Очутившись один, я взял от скуки первую попавшуюся книгу, но уже через несколько минут услышал внизу какой-то шум и голос привратника. Мне вдруг пришло в голову созорничать: спрятаться, а затем выскочить из укрытия и слегка напугать ее. И вот я занял пост в темном чулане позади комнаты, где хранились ненужные книги, лекарства и разные туалетные принадлежности, и стал подглядывать в щелку.
Леди Трэверс вошла одна, в утреннем туалете, беглым взглядом окинула комнату и позвонила в колокольчик. Тогда я решил повременить, пока она не отпустит служанку. По звонку явилась ее доверенная камеристка, миссис Верджерс. Леди Трэверс поинтересовалась, не заходил ли сэр Уильям (то есть я) – "Нет, миледи".
– Хорошо, – сказала она чуточку задевшим меня небрежным тоном. – В общем-то, это и неважно. Иди, скажи, чтобы заперли входную дверь. Меня ни для кого нет дома, даже для него. Проверь и сразу возвращайся.

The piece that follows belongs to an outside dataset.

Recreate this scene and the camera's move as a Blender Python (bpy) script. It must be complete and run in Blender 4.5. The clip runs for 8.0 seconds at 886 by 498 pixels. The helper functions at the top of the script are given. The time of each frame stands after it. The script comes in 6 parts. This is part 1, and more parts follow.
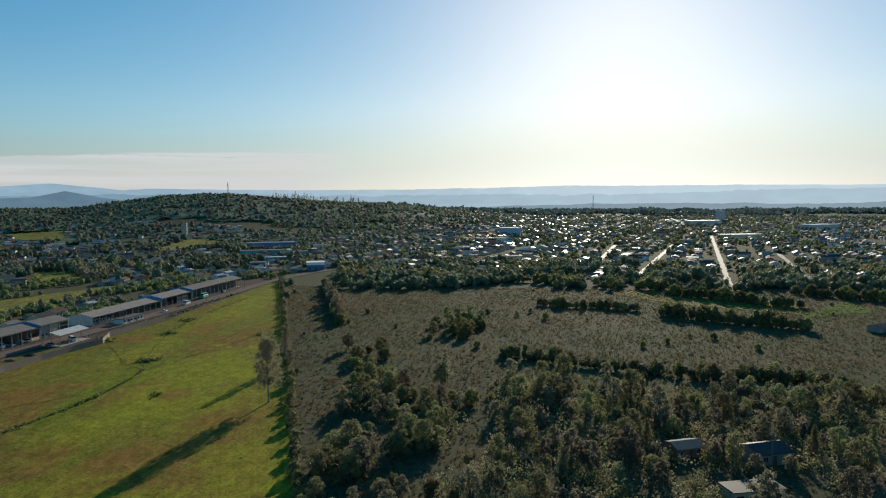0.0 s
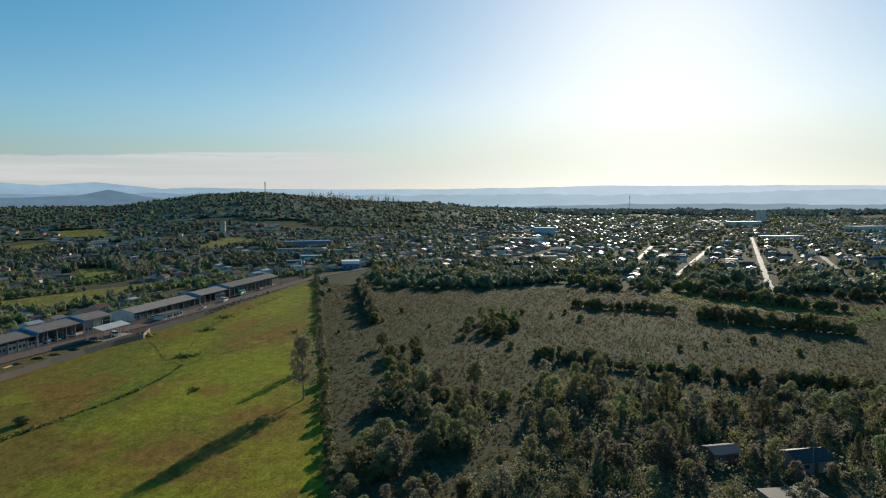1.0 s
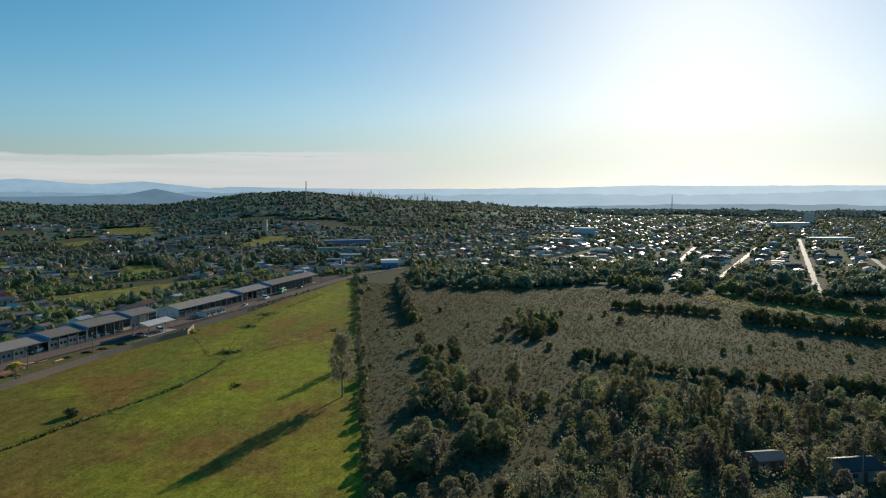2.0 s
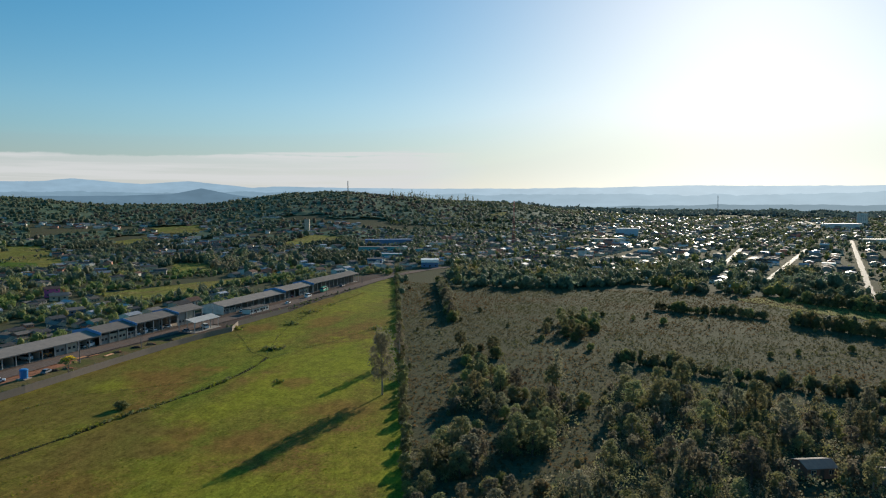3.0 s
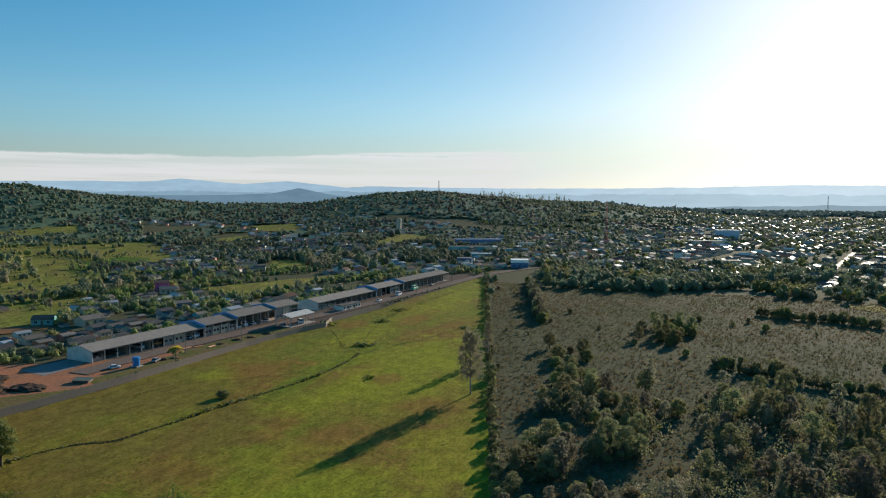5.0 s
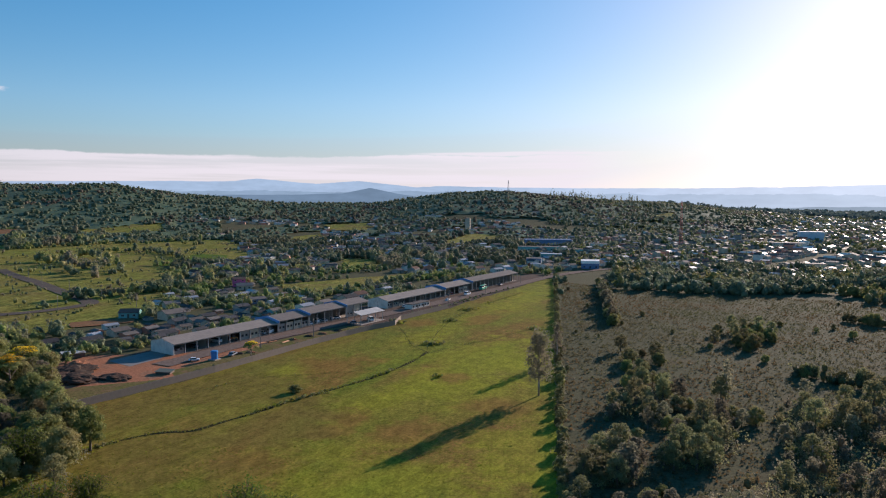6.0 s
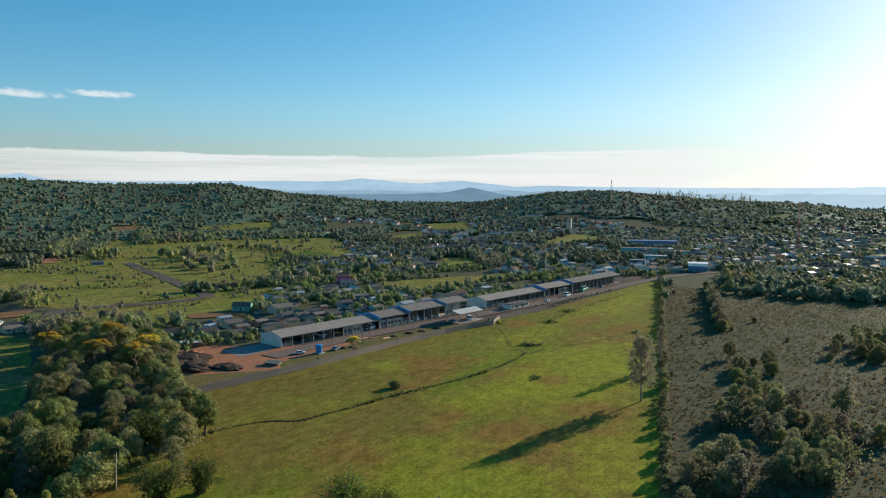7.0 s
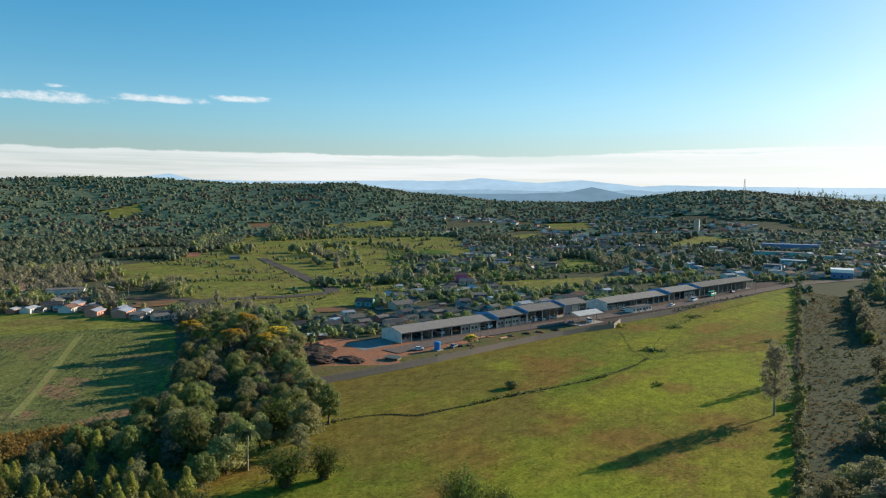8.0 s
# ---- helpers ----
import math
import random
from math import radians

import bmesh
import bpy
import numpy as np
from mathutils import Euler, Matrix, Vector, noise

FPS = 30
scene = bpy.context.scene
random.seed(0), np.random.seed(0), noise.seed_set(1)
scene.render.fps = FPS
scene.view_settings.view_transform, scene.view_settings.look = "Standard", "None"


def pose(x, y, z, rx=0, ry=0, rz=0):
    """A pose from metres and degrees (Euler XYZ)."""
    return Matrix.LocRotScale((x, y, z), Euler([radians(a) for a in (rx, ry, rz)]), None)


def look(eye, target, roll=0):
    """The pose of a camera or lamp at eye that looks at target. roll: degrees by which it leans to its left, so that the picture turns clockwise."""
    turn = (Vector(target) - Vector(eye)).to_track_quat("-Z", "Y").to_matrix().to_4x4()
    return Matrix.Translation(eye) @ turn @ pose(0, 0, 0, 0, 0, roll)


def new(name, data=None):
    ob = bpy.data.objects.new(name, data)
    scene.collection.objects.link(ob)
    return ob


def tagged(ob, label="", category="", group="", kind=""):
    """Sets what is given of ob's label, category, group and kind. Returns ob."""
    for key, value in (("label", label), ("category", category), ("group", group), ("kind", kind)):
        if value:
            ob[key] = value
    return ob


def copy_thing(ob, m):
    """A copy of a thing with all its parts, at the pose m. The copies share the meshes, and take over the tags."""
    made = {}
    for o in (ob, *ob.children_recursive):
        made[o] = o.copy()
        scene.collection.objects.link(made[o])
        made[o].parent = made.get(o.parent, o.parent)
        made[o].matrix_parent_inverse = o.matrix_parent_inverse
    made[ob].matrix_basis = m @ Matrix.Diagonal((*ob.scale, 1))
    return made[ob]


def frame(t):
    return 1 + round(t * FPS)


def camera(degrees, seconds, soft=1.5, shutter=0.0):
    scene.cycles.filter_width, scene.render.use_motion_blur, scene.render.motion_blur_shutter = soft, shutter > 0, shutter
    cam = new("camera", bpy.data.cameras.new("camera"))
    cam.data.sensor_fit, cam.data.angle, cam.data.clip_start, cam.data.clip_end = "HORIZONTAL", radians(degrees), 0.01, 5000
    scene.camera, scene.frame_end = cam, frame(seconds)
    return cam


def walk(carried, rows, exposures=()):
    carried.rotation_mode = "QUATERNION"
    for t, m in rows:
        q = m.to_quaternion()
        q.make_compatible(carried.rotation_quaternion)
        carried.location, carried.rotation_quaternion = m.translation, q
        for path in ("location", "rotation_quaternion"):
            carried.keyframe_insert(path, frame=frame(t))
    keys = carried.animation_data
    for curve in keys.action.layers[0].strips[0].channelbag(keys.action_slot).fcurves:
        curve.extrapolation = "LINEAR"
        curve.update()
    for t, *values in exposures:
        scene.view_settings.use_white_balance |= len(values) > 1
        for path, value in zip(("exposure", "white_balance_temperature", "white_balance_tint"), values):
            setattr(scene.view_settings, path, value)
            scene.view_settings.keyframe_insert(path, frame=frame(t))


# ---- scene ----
# ---- camera: a high, hovering camera that turns to its left where it is ----
cam = camera(64.75, 8.0, soft=1.1)
EYE = (0.0, 0.0, 60.0)
TURNS = [  # seconds, yaw, pitch, roll in degrees
    (0.0, -0.02, -4.02, -0.50), (0.5, 0.83, -4.03, -0.40), (1.0, 2.79, -4.03, -0.29), (1.5, 4.40, -4.04, -0.20),
    (3.0, 9.28, -4.06, -0.05), (3.5, 10.87, -4.07, -0.01), (4.0, 12.46, -4.07, 0.02), (5.5, 19.24, -4.09, 0.14),
    (6.0, 22.31, -4.11, 0.18), (6.5, 26.35, -4.14, 0.23), (7.0, 30.48, -4.18, 0.30), (7.5, 35.16, -4.23, 0.42),
    (8.0, 40.22, -4.28, 0.50),
]
walk(cam, [(t, pose(*EYE, 0, 0, yaw) @ pose(0, 0, 0, 90 + pitch, 0, 0) @ pose(0, 0, 0, 0, 0, roll)) for t, yaw, pitch, roll in TURNS],
     exposures=[(0.0, 0.08, 6350, 9), (4.0, 0.22, 6350, 9), (5.2, 0.34, 6350, 9), (5.5, 0.38, 6350, 22), (5.8, 0.41, 6350, 29), (6.0, 0.42, 6350, 26), (6.3, 0.44, 6350, 9), (8.0, 0.66, 6350, 9)])

# ---- sky and sun ----
SUN_AZ, SUN_EL = 14.5, 15.2
world = bpy.data.worlds.new("sky")
scene.world = world
world.use_nodes = True
wt = world.node_tree
wt.nodes.clear()


def wnode(kind, **sets):
    n = wt.nodes.new(kind)
    for k, v in sets.items():
        n.inputs[k].default_value = v
    return n


sky = wnode("ShaderNodeTexSky")
sky.sky_type, sky.sun_disc = "NISHITA", False
sky.sun_elevation, sky.sun_rotation = radians(SUN_EL), radians(SUN_AZ)
sky.altitude, sky.air_density, sky.dust_density, sky.ozone_density = 100, 1.0, 0.42, 2.6
tc = wnode("ShaderNodeTexCoord")
sep = wnode("ShaderNodeSeparateXYZ")
wt.links.new(tc.outputs["Generated"], sep.inputs[0])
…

Такое строгое распоряжение, при том, что для меня не было сделано исключение, явилось весьма неприятным сюрпризом. Я решил еще немного подождать, а заодно подумать, как объяснить ей свое присутствие в чулане. Тем временем вернулась миссис Верджерс. Леди Трэверс спросила, пришла ли та женщина.
– Да, миледи, она ждет.
– Хорошо. Скажи Баралту, чтобы, если можно, пришел сюда. А если нет, я сама спущусь.

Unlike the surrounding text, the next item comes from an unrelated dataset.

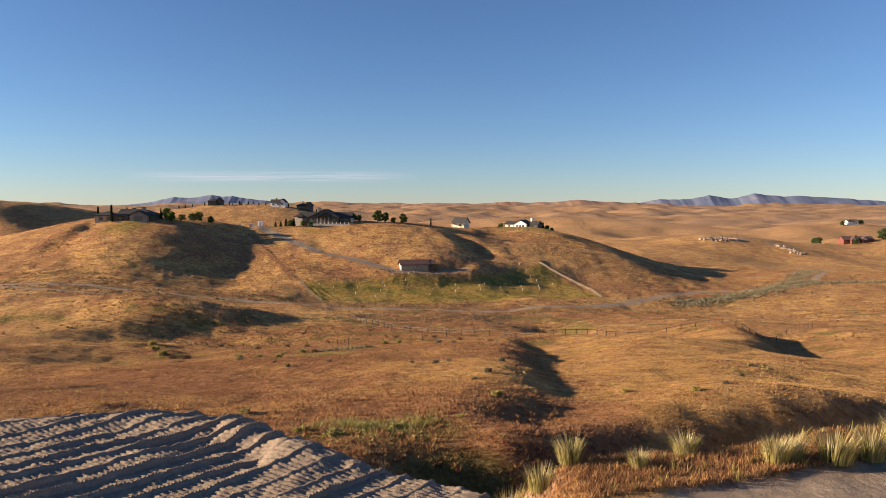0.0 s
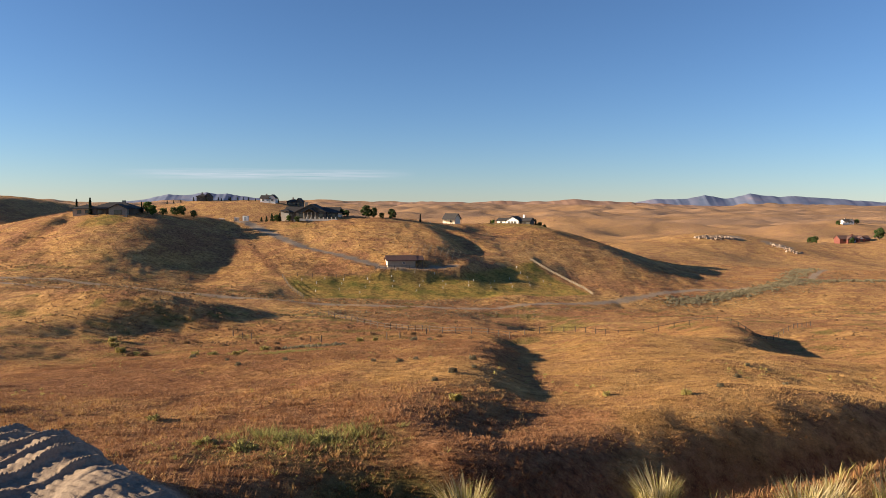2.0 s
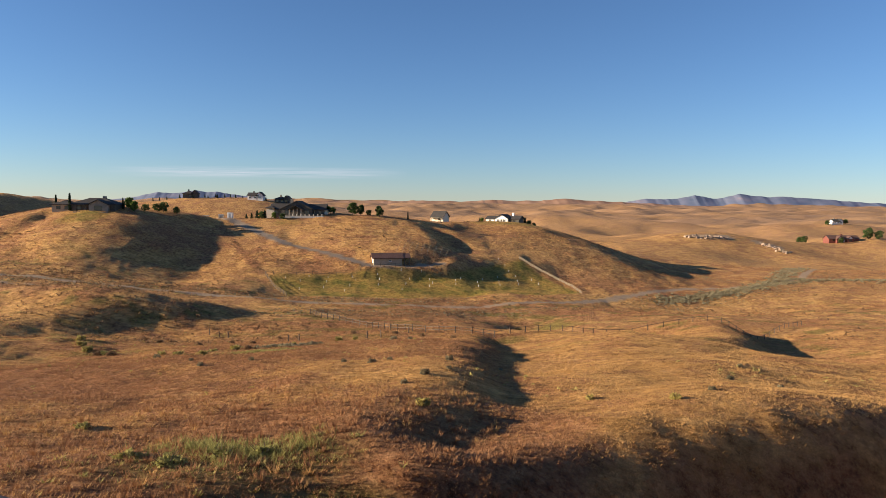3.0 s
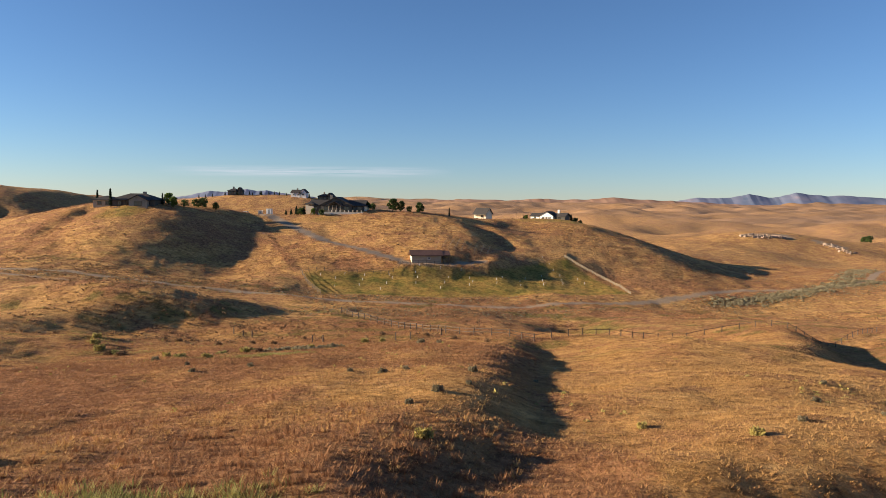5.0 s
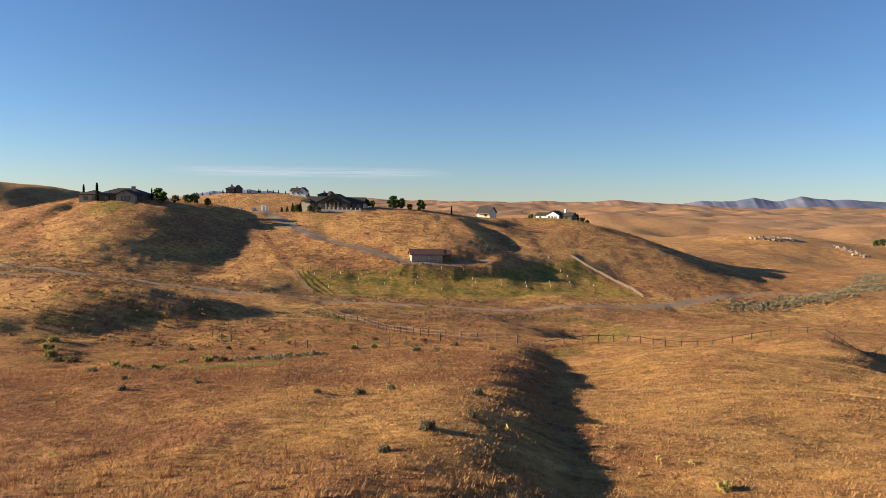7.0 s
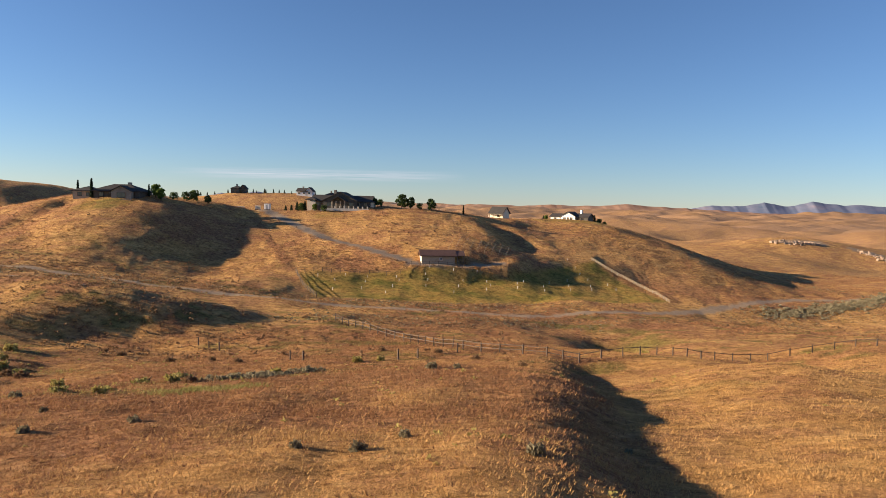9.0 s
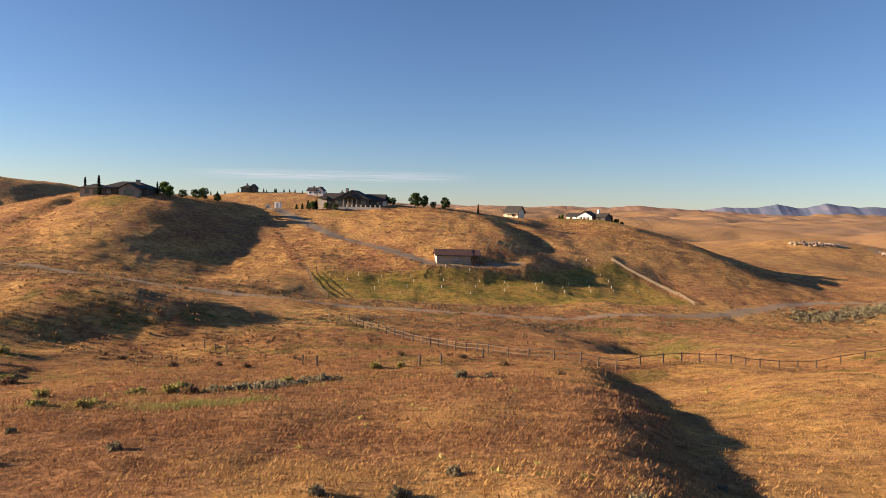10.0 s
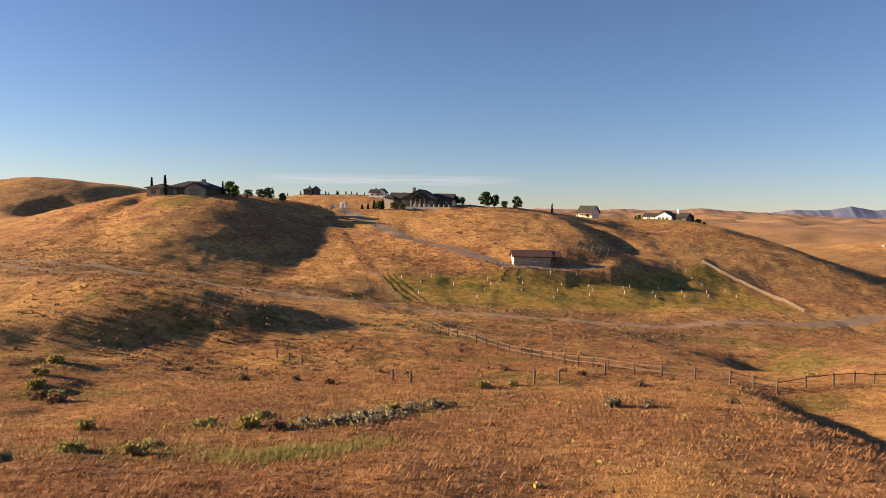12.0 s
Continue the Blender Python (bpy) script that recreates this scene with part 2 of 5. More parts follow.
def cut(x, y):
    z = np.zeros(np.shape(x))
    for line, depth, west, east, lip in GULLIES:
        pts = np.array(line)
        reach = 2.6 * max(west, east)
        (x0, y0), (x1, y1) = pts.min(0) - reach, pts.max(0) + reach
        near = (x > x0) & (x < x1) & (y > y0) & (y < y1)
        if not near.any():
            continue
        px, py = x[near], y[near]
        steps = np.hypot(*np.diff(pts, axis=0).T)
        run = np.concatenate(([0], np.cumsum(steps)))
        best, q, along = np.full(px.shape, 1e9), np.zeros(px.shape), np.zeros(px.shape)
        for (ax, ay), (bx, by), n, r in zip(pts, pts[1:], steps, run):
            dx, dy = (bx - ax) / n, (by - ay) / n
            t = np.clip((px - ax) * dx + (py - ay) * dy, 0, n)
            ox, oy = px - ax - t * dx, py - ay - t * dy
            d = np.hypot(ox, oy)
            side = np.where(ox * dy - oy * dx >= 0, 1.0, -1.0) * (1 if pts[-1][1] >= pts[0][1] else -1)
            closer = d < best
            best, q, along = np.where(closer, d, best), np.where(closer, d * side, q), np.where(closer, r + t, along)
        fade = np.clip(np.minimum(along, run[-1] - along) / (2.2 * west), 0, 1)
        fade = fade * fade * (3 - 2 * fade)
        w = np.where(q < 0, west, east)
        dz = -depth * np.exp(-(q / w) ** 2 * 1.6) + lip * np.exp(-((q + 1.5 * west) / (0.95 * west)) ** 2)
        z[near] += fade * dz
    return z


def section(y):
    ys, zs = np.array([p[0] for p in SECTION], float), np.array([p[1] for p in SECTION], float)
    d = np.diff(zs) / np.diff(ys)
    m = np.concatenate(([d[0]], (d[1:] + d[:-1]) / 2, [d[-1]]))
    i = np.clip(np.searchsorted(ys, y) - 1, 0, len(ys) - 2)
    h = ys[i + 1] - ys[i]
    t = np.clip((y - ys[i]) / h, 0, 1)
    return ((2 * t**3 - 3 * t * t + 1) * zs[i] + (t**3 - 2 * t * t + t) * h * m[i]
            + (3 * t * t - 2 * t**3) * zs[i + 1] + (t**3 - t * t) * h * m[i + 1])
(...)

– К счастью, ваша светлость, ему гораздо лучше.
– Отлично. Веди его сюда. И пусть та женщина тоже придет.
Миссис Верджерс отправилась выполнять поручение, а я принялся размышлять о причине столь странной снисходительности. Я знал, что в доме есть какой-то Баралт, помнится, даже однажды видел его, впрочем, не обратив особого внимания, равно как и не замечал, чтобы леди Трэверс как-то выделяла его из остальной челяди. Он был родом из Швейцарии – грубое, примитивное существо, настоящий дикарь. Она подобрала его во время одного из путешествий и привезла с собой. Я также краем уха слышал, будто он недавно был при смерти, но леди Трэверс ни разу не показала, что придает этому особое значение. Я пришел было, не вникая в мотивы, в восторг от подобного проявления гуманности, но в это время дверь распахнулась и вошел Баралт, поддерживаемый миссис Верджерс. Он еле волочил ноги; безумный взор блуждал по комнате, налицо были все признаки дебильности. Как только Баралт доплелся до кровати, он без малейших церемоний рухнул на нее. Тем временем леди Трэверс проверяла качество молока у кормилицы и обсуждала с ней условия. Наконец она подвела бедную женщину к кровати. Едва уразумев, кому ей предстоит дать грудь, та содрогнулась – и было отчего. Трудно представить себе более омерзительное зрелище, чем этот несчастный, одетый в дешевый синий сюртук, болтавшийся на нем так же, как и кожа мертвенного серо-коричневого оттенка. Глаза ввалились и были почти не видны в прорезях глазниц, зато отчетливо выступали скулы. На голове у него была салфетка с узелками на концах, завязанная наподобие ночного чепца; из-под нее по бокам выбивались космы. И вот ради такого-то типа эта изящная аристократка лезла вон из кожи: поддерживала, собственноручно взбивала подушки, чтобы ему было удобнее принимать сильнодействующее укрепляющее средство – женское молоко. Любовь и самоуничтожение, с которыми она заботилась о нем, напомнили мне похотливую даму из романа Скаррона.